What is required:
All the records that follow need to be reproduced exactly. Omit the images.

______

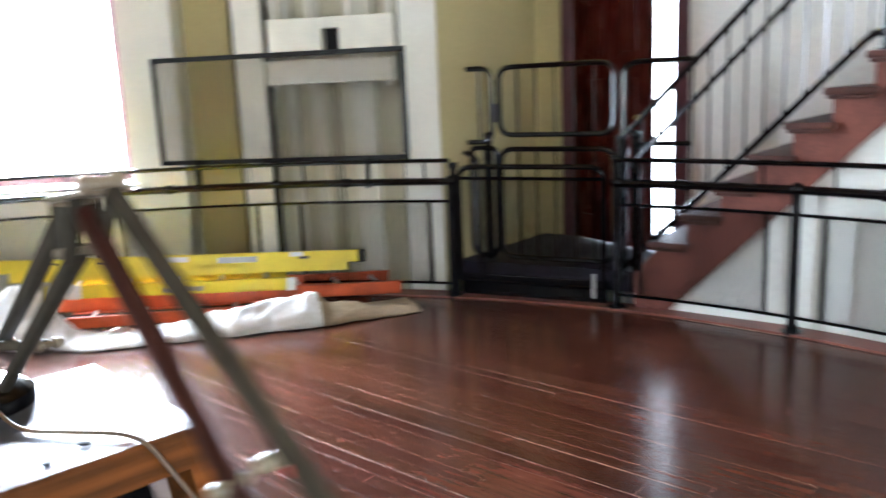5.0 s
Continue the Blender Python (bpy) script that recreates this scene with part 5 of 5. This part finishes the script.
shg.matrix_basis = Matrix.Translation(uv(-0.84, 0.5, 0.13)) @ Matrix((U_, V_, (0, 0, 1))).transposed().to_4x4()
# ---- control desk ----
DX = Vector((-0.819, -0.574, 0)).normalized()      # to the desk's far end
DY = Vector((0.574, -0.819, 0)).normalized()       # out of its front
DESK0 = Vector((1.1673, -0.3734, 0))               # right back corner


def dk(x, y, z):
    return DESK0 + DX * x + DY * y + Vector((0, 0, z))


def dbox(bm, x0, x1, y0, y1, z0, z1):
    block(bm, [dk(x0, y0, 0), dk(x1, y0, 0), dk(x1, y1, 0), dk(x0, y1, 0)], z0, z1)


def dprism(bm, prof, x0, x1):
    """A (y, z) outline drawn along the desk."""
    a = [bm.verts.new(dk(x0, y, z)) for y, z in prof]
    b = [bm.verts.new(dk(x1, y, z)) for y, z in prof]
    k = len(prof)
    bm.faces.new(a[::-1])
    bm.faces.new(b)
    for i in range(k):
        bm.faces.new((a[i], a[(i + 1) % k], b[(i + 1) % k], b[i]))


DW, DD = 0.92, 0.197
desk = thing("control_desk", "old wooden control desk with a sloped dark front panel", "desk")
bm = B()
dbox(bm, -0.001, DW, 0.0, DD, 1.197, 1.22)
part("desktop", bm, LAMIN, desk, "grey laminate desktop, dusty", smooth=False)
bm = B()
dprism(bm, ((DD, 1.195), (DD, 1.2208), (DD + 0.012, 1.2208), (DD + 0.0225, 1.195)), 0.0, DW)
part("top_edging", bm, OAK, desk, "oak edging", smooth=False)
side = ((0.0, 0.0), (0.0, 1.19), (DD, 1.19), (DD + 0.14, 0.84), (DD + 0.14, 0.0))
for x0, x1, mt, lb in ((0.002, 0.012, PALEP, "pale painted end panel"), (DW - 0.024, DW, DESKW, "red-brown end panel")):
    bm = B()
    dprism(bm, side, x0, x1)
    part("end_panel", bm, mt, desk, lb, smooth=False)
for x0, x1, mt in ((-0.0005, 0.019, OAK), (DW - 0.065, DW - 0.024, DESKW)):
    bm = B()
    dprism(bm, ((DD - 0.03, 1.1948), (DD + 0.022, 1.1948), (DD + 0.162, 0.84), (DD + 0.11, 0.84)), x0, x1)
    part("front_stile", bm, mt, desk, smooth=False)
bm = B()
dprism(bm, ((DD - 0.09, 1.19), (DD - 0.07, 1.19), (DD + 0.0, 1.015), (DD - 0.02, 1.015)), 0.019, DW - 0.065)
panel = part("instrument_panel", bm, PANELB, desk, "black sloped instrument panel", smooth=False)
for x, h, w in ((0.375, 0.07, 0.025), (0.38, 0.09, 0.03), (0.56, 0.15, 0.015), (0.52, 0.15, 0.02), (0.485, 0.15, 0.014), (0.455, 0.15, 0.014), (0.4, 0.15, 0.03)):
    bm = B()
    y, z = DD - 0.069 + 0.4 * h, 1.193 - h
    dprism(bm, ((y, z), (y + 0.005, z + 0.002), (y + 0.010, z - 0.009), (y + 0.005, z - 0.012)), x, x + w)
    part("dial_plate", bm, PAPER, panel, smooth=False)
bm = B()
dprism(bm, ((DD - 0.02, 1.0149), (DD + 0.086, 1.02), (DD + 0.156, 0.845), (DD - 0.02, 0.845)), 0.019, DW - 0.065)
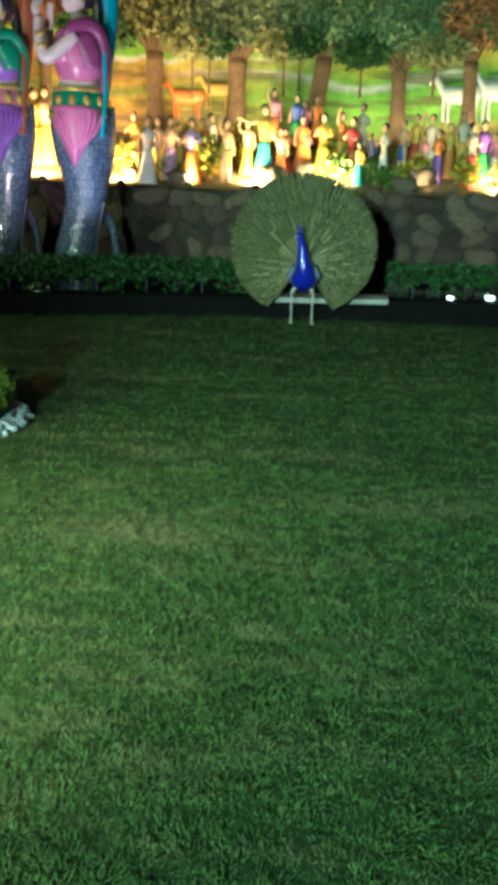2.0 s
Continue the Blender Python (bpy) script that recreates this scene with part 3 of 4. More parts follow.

______

Exercise response:
5.0 s
Continue the Blender Python (bpy) script that recreates this scene with part 5 of 5. This part finishes the script.
shg.matrix_basis = Matrix.Translation(uv(-0.84, 0.5, 0.13)) @ Matrix((U_, V_, (0, 0, 1))).transposed().to_4x4()
# ---- control desk ----
DX = Vector((-0.819, -0.574, 0)).normalized()      # to the desk's far end
DY = Vector((0.574, -0.819, 0)).normalized()       # out of its front
DESK0 = Vector((1.1673, -0.3734, 0))               # right back corner


def dk(x, y, z):
    return DESK0 + DX * x + DY * y + Vector((0, 0, z))


def dbox(bm, x0, x1, y0, y1, z0, z1):
    block(bm, [dk(x0, y0, 0), dk(x1, y0, 0), dk(x1, y1, 0), dk(x0, y1, 0)], z0, z1)


def dprism(bm, prof, x0, x1):
    """A (y, z) outline drawn along the desk."""
    a = [bm.verts.new(dk(x0, y, z)) for y, z in prof]
    b = [bm.verts.new(dk(x1, y, z)) for y, z in prof]
    k = len(prof)
    bm.faces.new(a[::-1])
    bm.faces.new(b)
    for i in range(k):
        bm.faces.new((a[i], a[(i + 1) % k], b[(i + 1) % k], b[i]))


DW, DD = 0.92, 0.197
desk = thing("control_desk", "old wooden control desk with a sloped dark front panel", "desk")
bm = B()
dbox(bm, -0.001, DW, 0.0, DD, 1.197, 1.22)
part("desktop", bm, LAMIN, desk, "grey laminate desktop, dusty", smooth=False)
bm = B()
dprism(bm, ((DD, 1.195), (DD, 1.2208), (DD + 0.012, 1.2208), (DD + 0.0225, 1.195)), 0.0, DW)
part("top_edging", bm, OAK, desk, "oak edging", smooth=False)
side = ((0.0, 0.0), (0.0, 1.19), (DD, 1.19), (DD + 0.14, 0.84), (DD + 0.14, 0.0))
for x0, x1, mt, lb in ((0.002, 0.012, PALEP, "pale painted end panel"), (DW - 0.024, DW, DESKW, "red-brown end panel")):
    bm = B()
    dprism(bm, side, x0, x1)
    part("end_panel", bm, mt, desk, lb, smooth=False)
for x0, x1, mt in ((-0.0005, 0.019, OAK), (DW - 0.065, DW - 0.024, DESKW)):
    bm = B()
    dprism(bm, ((DD - 0.03, 1.1948), (DD + 0.022, 1.1948), (DD + 0.162, 0.84), (DD + 0.11, 0.84)), x0, x1)
    part("front_stile", bm, mt, desk, smooth=False)
bm = B()
dprism(bm, ((DD - 0.09, 1.19), (DD - 0.07, 1.19), (DD + 0.0, 1.015), (DD - 0.02, 1.015)), 0.019, DW - 0.065)
panel = part("instrument_panel", bm, PANELB, desk, "black sloped instrument panel", smooth=False)
for x, h, w in ((0.375, 0.07, 0.025), (0.38, 0.09, 0.03), (0.56, 0.15, 0.015), (0.52, 0.15, 0.02), (0.485, 0.15, 0.014), (0.455, 0.15, 0.014), (0.4, 0.15, 0.03)):
    bm = B()
    y, z = DD - 0.069 + 0.4 * h, 1.193 - h
    dprism(bm, ((y, z), (y + 0.005, z + 0.002), (y + 0.010, z - 0.009), (y + 0.005, z - 0.012)), x, x + w)
    part("dial_plate", bm, PAPER, panel, smooth=False)
bm = B()
dprism(bm, ((DD - 0.02, 1.0149), (DD + 0.086, 1.02), (DD + 0.156, 0.845), (DD - 0.02, 0.845)), 0.019, DW - 0.065)
2.0 s
Continue the Blender Python (bpy) script that recreates this scene with part 3 of 4. More parts follow.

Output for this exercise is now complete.